Set problem:
For the listing below, give the count of lines containing "category", and no other text.

Data:

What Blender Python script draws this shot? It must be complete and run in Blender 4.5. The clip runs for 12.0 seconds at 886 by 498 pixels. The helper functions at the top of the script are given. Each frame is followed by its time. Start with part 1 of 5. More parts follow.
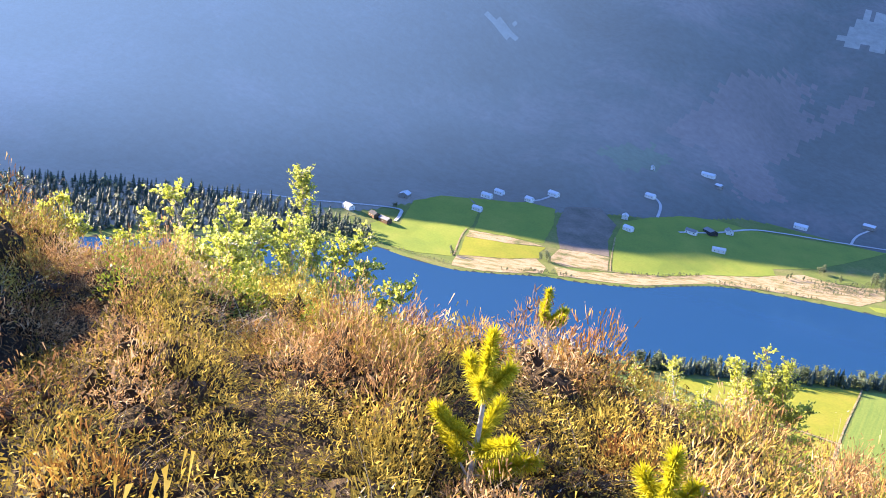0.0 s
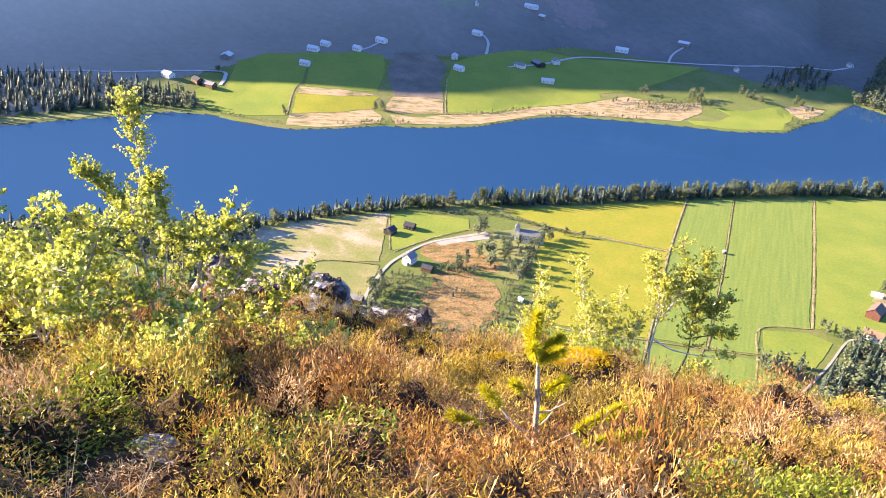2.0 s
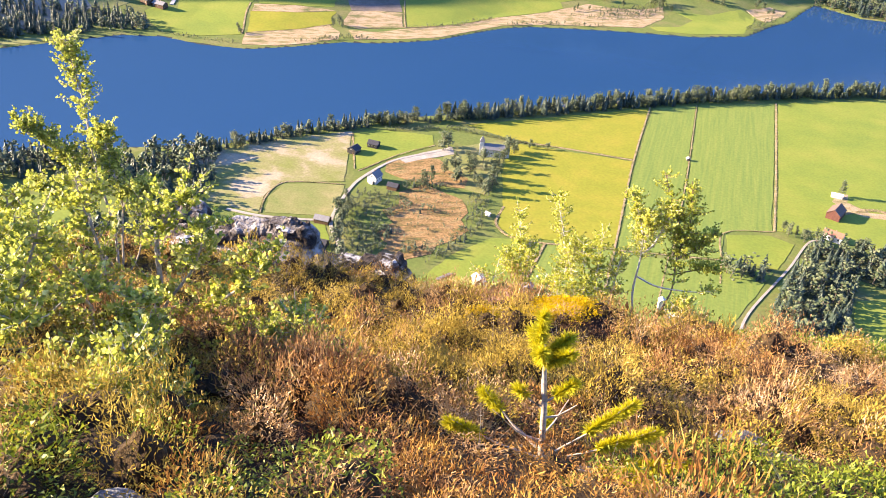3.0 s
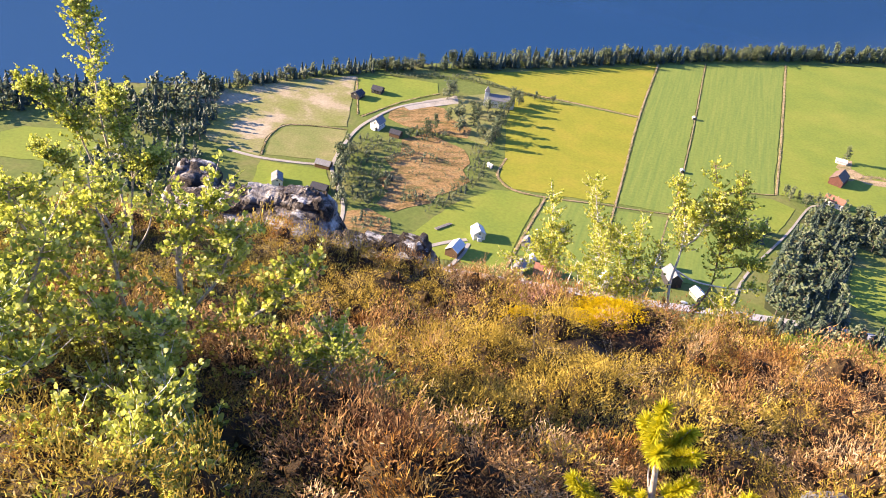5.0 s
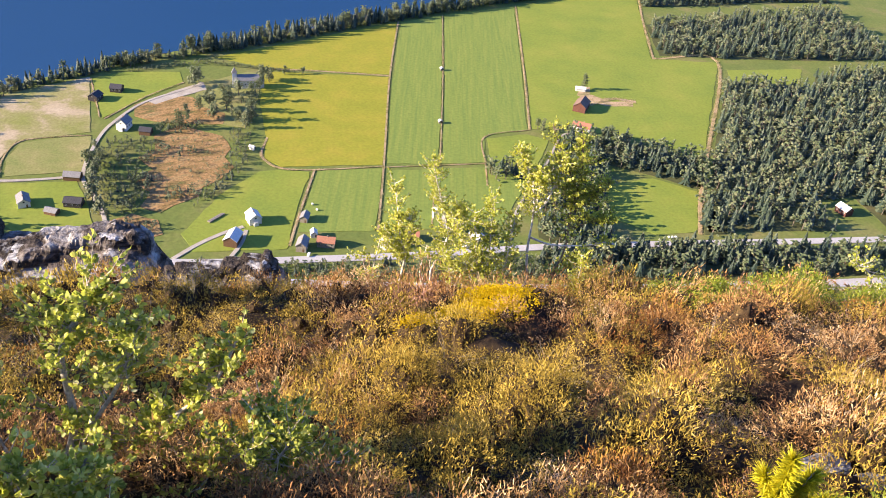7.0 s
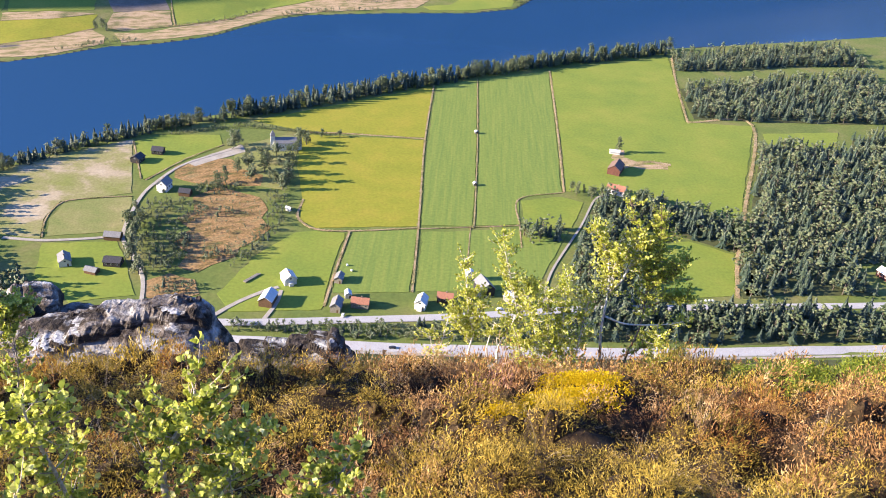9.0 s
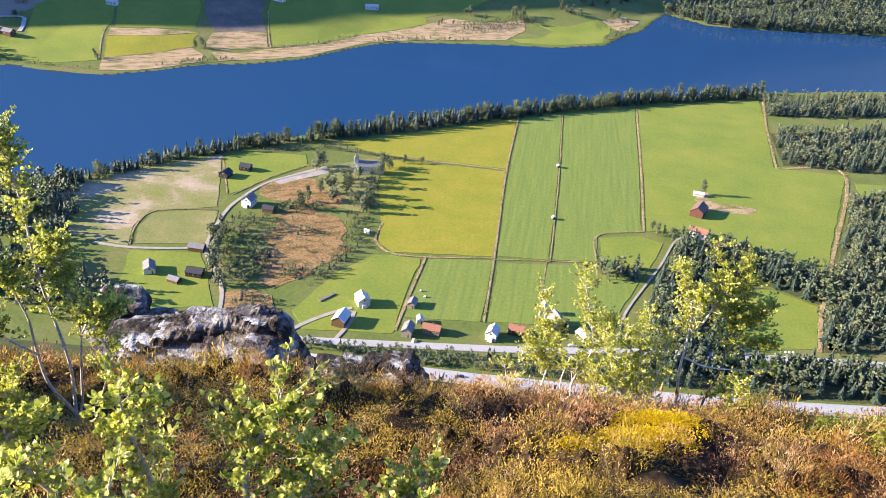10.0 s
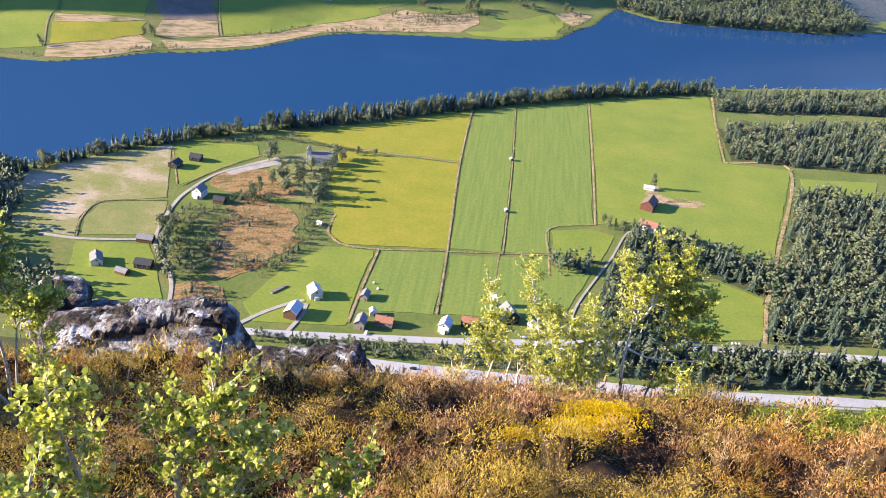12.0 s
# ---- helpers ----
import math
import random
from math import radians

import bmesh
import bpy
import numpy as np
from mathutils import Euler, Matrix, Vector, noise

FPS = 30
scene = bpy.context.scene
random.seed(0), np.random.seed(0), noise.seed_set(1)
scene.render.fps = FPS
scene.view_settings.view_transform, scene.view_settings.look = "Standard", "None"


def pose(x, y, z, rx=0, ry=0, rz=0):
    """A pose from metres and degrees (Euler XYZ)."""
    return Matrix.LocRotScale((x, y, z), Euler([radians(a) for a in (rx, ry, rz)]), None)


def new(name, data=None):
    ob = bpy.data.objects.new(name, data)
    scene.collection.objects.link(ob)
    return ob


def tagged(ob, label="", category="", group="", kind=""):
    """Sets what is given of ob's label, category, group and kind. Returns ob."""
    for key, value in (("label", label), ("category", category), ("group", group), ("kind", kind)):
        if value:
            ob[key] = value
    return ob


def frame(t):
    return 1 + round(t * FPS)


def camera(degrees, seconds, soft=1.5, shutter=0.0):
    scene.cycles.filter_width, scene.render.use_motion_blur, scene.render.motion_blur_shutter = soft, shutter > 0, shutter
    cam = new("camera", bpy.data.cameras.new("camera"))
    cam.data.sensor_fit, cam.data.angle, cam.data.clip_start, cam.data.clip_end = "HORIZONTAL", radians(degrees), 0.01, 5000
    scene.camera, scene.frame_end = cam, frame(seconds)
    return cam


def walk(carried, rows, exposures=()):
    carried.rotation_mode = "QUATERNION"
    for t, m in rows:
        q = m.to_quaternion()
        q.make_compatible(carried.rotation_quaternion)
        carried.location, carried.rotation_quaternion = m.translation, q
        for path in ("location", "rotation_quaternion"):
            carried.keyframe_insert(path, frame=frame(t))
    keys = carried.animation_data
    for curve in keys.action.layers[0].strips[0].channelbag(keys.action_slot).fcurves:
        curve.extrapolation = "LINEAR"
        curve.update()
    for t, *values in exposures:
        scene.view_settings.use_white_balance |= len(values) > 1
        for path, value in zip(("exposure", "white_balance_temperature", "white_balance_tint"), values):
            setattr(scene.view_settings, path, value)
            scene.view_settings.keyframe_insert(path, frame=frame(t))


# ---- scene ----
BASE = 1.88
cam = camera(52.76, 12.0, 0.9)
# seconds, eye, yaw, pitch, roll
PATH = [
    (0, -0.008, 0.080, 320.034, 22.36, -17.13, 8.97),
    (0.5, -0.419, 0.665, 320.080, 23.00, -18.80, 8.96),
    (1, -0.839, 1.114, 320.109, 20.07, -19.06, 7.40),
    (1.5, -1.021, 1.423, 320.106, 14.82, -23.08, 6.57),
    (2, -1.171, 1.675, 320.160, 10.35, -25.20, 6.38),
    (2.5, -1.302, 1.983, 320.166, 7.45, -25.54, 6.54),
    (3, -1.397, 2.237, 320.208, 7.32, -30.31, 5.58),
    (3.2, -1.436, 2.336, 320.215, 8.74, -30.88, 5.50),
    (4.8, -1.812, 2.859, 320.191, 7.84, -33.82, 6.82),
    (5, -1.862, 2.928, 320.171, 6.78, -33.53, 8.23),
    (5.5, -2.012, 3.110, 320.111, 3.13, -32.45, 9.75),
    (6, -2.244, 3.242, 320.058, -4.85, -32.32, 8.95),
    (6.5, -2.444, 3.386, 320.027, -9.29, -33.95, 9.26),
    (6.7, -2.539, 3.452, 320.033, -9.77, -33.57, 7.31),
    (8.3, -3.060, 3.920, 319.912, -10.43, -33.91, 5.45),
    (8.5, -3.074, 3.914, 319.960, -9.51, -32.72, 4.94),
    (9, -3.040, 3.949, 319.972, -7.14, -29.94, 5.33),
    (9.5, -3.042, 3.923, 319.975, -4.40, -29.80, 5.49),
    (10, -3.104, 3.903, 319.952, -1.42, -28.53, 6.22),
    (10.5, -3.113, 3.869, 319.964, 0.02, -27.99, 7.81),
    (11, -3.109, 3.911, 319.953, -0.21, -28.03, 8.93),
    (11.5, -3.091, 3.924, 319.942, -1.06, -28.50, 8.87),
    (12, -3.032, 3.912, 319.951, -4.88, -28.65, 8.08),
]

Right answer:
3